I'm also concerned about the safety of herbal supplements. The herbal industry is largely unregulated, giving government inspectors more time to test other unusual and potentially dangerous products, such as cheese curls. You can now feel absolutely safe eating a bag of cheese curls, knowing that you won't get cancer, you won't go blind, and your skin won't remain permanently yellow.
Some herbal supplements are made by reputable companies, others by fly-by-night firms that don't care about the quality and potency of their products. I for one would feel much safer eating all my house plants. With a little salad dressing, of course.

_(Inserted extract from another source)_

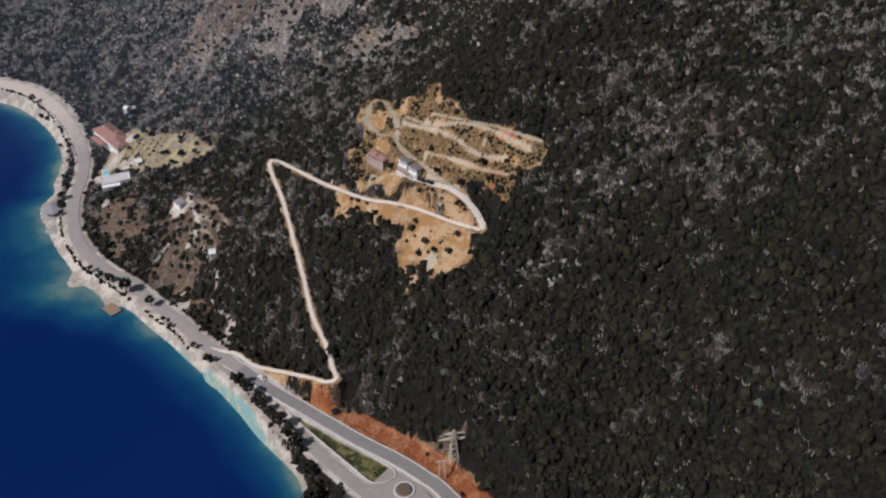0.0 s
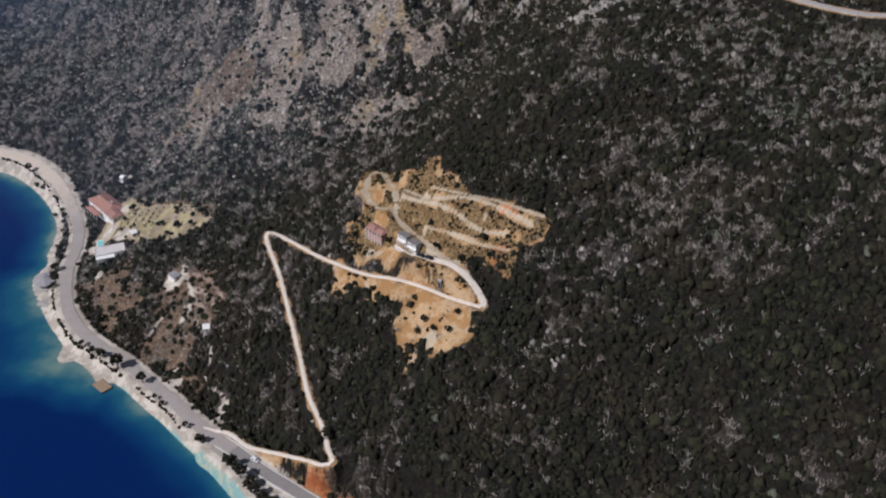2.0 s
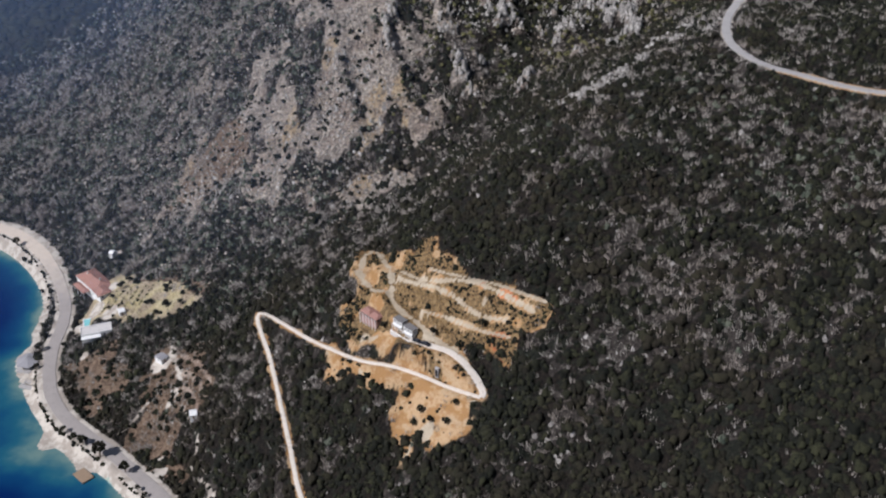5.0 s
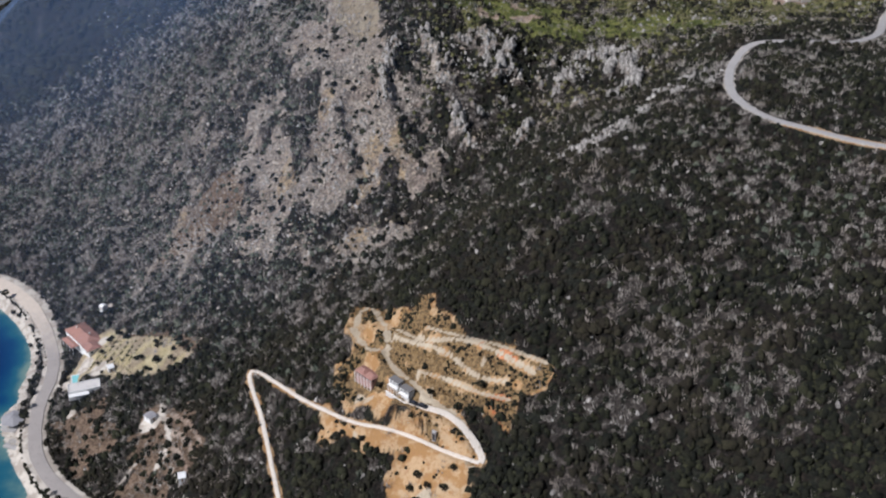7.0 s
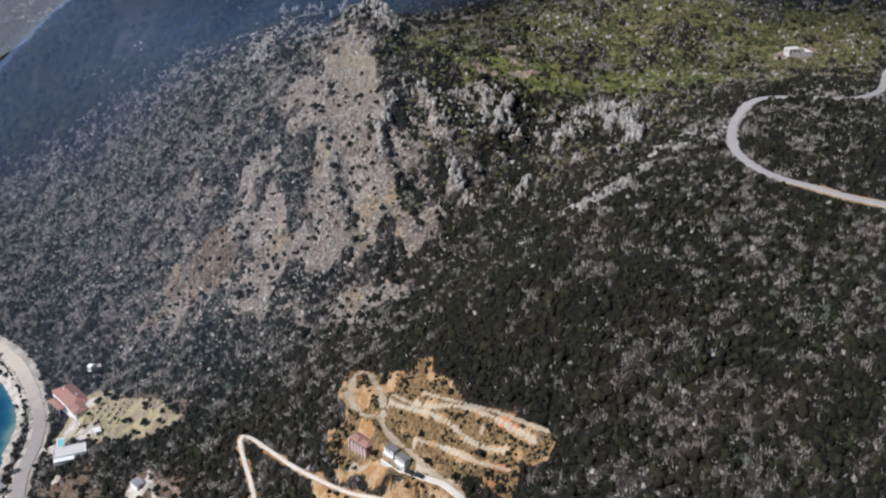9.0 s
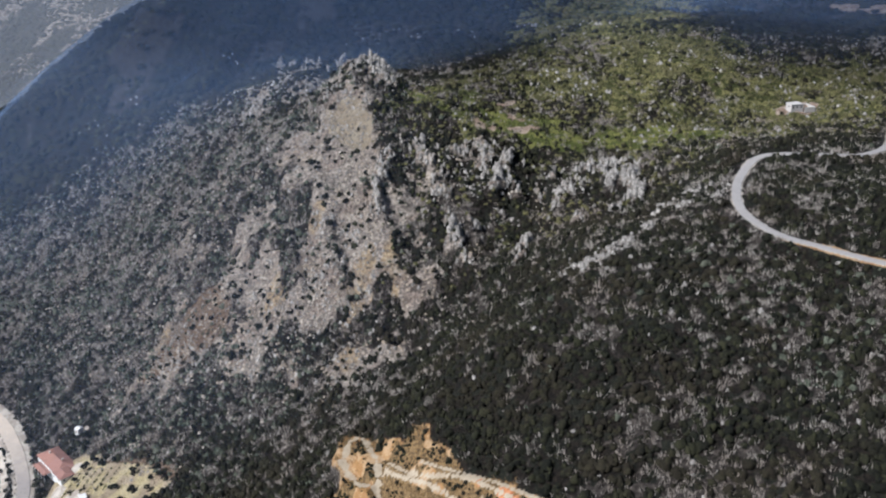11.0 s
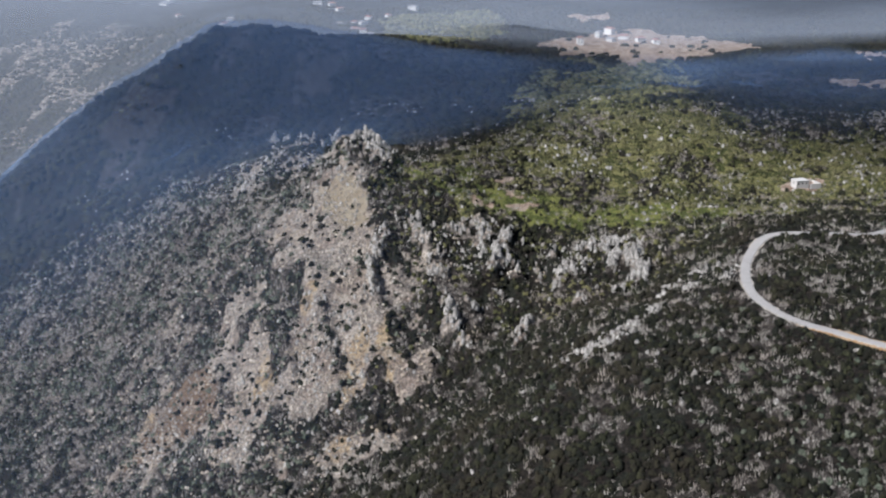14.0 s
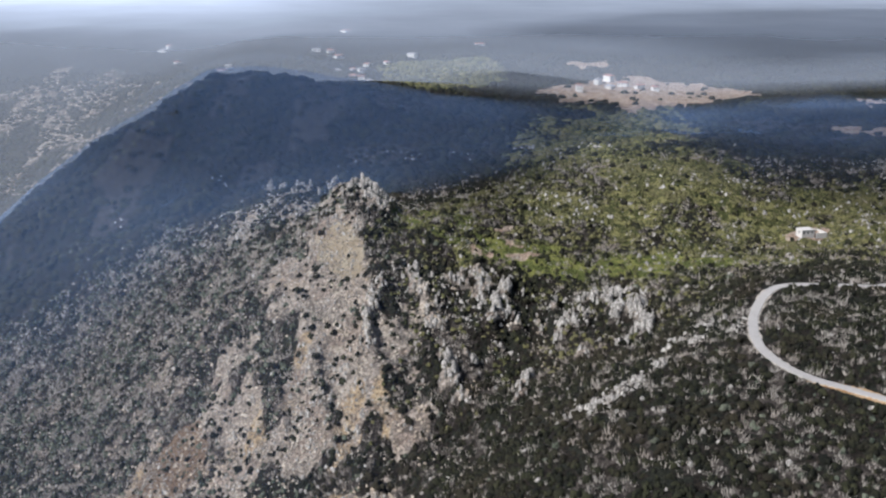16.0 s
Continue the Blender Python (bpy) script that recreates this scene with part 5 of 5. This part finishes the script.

Herbal remedies originated in ancient times and are common in Asia and Europe. Now Americans are snapping them up, hoping to cure all sorts of problems, including baldness, depression and impotence. Even Larry King, that CNN marriage-machine, is a believer. His radio ads credit ginseng for his youthful glow. And you thought it was his money that helped him attract all those women!
Herbal supplements are popular partly because you can buy them almost anywhere -- pharmacies, grocery stores, flea markets -- without having to spend a year in a doctor's waiting room.
According to Time magazine, 7.5 million Americans in the past year ingested an extract from a bright yellow flower called St. John's wort.
That should concern every serious gardener. Don't be surprised if you return home one day and find your neighbor munching all your flowers. To protect yourself from any lawsuits, you may want to erect a sign that reads: "Do not eat the flowers, unless you want to commit suicide. If the flowers don't kill you, the gardener will."
Thanks to my precious mother, I recently got a taste of an herbal tonic. She brought it from India, a bottle of dark liquid with a picture of a tree on the label.
This was not just any old tonic. This was a special tonic, capable of curing all my ailments, even those I haven't yet discovered.
My mother, if you asked her, would have no trouble describing all my ailments, including:
---Failing to call her at least once a day, twice on Sundays.
---Failing to be married. And thus failing to provide her with more grandchildren.
---Watching too much football on television. Twelve hours too much.
---Unwilling to eat five servings of vegetables at every meal, including breakfast.
The herbal tonic had a number of ingredients, including leaves, fruit peels, and the bark of eight trees. But this was obviously no garden-variety tonic. Especially since I had never heard of any of the trees. That botany class in college was a real ripoff.
The tonic tasted mildly sweet. You could say its bark was worse than its bite.
My mother wanted me to drink it every day, but I decided that I'd rather stick with Coke. It tastes good and it may just make me look cool.
I'll have to do without the youthful glow.